The Court maintained a historical reading of the Fourth Amendment, noting that “[t]he Government physically occupied private property for the purpose of obtaining information. We have no doubt that such a physical intrusion would have been considered a ‘search’ within the meaning of the Fourth Amendment when it was adopted.” Justice Scalia revived the trespass-associated privacy doctrine, emphasizing the language in the Fourth Amendment that extends to a person’s freedom from unreasonable search and seizure beyond merely their person, but also as to their “houses, papers, and effects.”

The Government’s key argument relied upon prior “beeper” cases, in which the Court upheld the legality of electronic tracking devices placed in containers in order to monitor third-parties’ locations. The Court differentiated what is known as the Katz reasonable-expectation-of-privacy test from the common-law trespassory test, holding that the two exist in tandem, not as substitutions for the other. In those “beeper” cases, the defendants accepted the containers and everything therein. Thus, they had no reasonable expectation of privacy in regards to the containers’ contents. The Court concluded that the Fourth Amendment provides at a minimum the protections afforded under it upon its 18th-century adoption, and here, the Government violated those minimum guarantees by commandeering Jones’ property without a warrant. The Court refused to consider the argument that this search was reasonable because the Government failed to raise it with the lower courts.

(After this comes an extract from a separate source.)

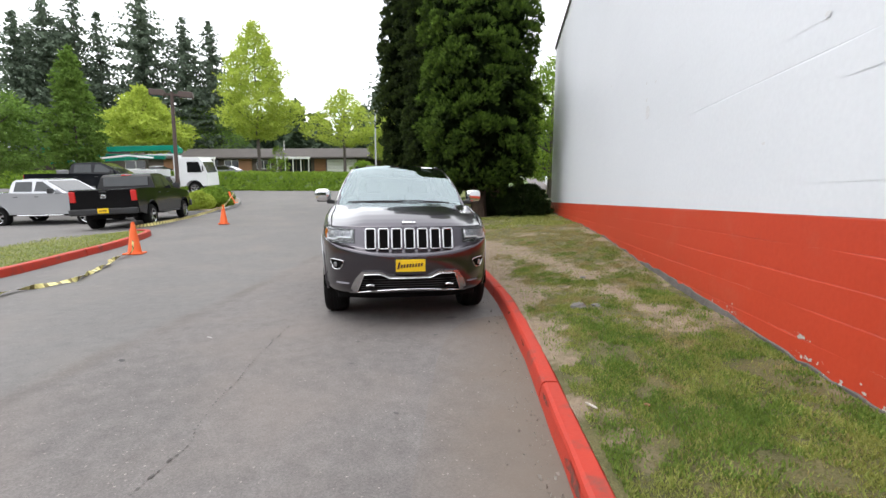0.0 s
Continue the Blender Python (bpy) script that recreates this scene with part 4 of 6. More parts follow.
def road_wheel(parent, x, y, z, side, radius=0.386, rim=0.272, width=0.26, spokes=5, turn=0.0, name="wheel"):
    """A wheel whose rim is the part; tyre, spokes, cap and brake are its pieces. The face points along y by side."""
    h = width / 2
    prof = [(rim - 0.02, -h), (rim - 0.03, h - 0.06), (rim - 0.012, h - 0.018), (rim, h - 0.012), (rim + 0.004, h - 0.02), (rim - 0.004, h - 0.03)]
    ob = part(name, lathe(prof, 40), M["alloy"], parent, "polished alloy wheel", True)
    ob.matrix_parent_inverse = Matrix.Identity(4)
    ob.matrix_basis = pose(x, y, z, 0, 0, 0 if side > 0 else 180) @ pose(0, 0, 0, 0, turn, 0)
    t = radius
    tprof = [(rim - 0.004, h - 0.03), (rim + 0.012, h - 0.008), (rim + 0.035, h), (t - 0.03, h - 0.006), (t - 0.008, h - 0.028), (t, h - 0.06)]
    for gx in (0.055, 0.02, -0.02, -0.055):
        tprof += [(t, gx + 0.004), (t - 0.008, gx + 0.003), (t - 0.008, gx - 0.003), (t, gx - 0.004)]
    tprof += [(t, -h + 0.06), (t - 0.03, -h + 0.006), (rim, -h)]
    part("tyre", lathe(tprof, 56), M["rubber"], ob, "black rubber tyre", True)
    sp = spoke_mesh(0.045, rim - 0.008, 0.040, 0.070, h - 0.045, h - 0.022)
    for i in range(spokes):
        c = link_mesh("spoke", sp.copy(), M["alloy"])
        c.parent = ob
        c.matrix_basis = pose(0, 0, 0, 0, 360 / spokes * i, 0)
    sp.free()
    part("centre_cap", lathe([(0.0001, h - 0.03), (0.03, h - 0.032), (0.036, h - 0.045), (0.062, h - 0.05), (0.07, h - 0.08)], 20), M["alloy"], ob, smooth=True)
    for i in range(5):
        w = math.radians(36 + 72 * i)
        part("lug_nut", cyl((0.057 * math.cos(w), h - 0.06, 0.057 * math.sin(w)), (0.057 * math.cos(w), h - 0.036, 0.057 * math.sin(w)), 0.0105, 0.008, 6), M["chrome"], ob)
    part("brake_disc", cyl((0, -0.02, 0), (0, 0.01, 0), 0.165, None, 32), M["steel"], ob)
    part("brake_caliper", box((0.10, 0.06, 0.16), (-0.14, 0.0, 0.05), 0.02), M["trim_dark"], ob)
    part("wheel_hollow", cyl((0, -0.06, 0), (0, -0.05, 0), rim - 0.03, None, 32), M["rubber"], ob)
    return ob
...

Justice Sotomayor, in her concurring opinion, agreed in the judgment that the Fourth Amendment protects Jones where the “Government usurped Jones’ property for the purpose of conducting surveillance on him, thereby invading privacy interests long afforded, and undoubtedly entitled to, Fourth Amendment protection.”

Justice Sotomayor wrote separately, however, to emphasize that the reasonable-expectation-of-privacy test will become more and more relevant with technological advances that enable surveillance without physical intrusion, and that the majority’s approach may provide little guidance.

Justice Alito delivered an opinion concurring in judgment, but not reasoning, joined by Justices Ginsburg, Breyer, and Kagan. Here the Court wrote that the majority’s reliance on an 18th-century understanding of “search and seizure” was ill-suited to the digital age; rather, the reasonable-expectation-of-privacy test developed in United States v. Katz should provide the guiding principles for this area of the Court’s jurisprudence.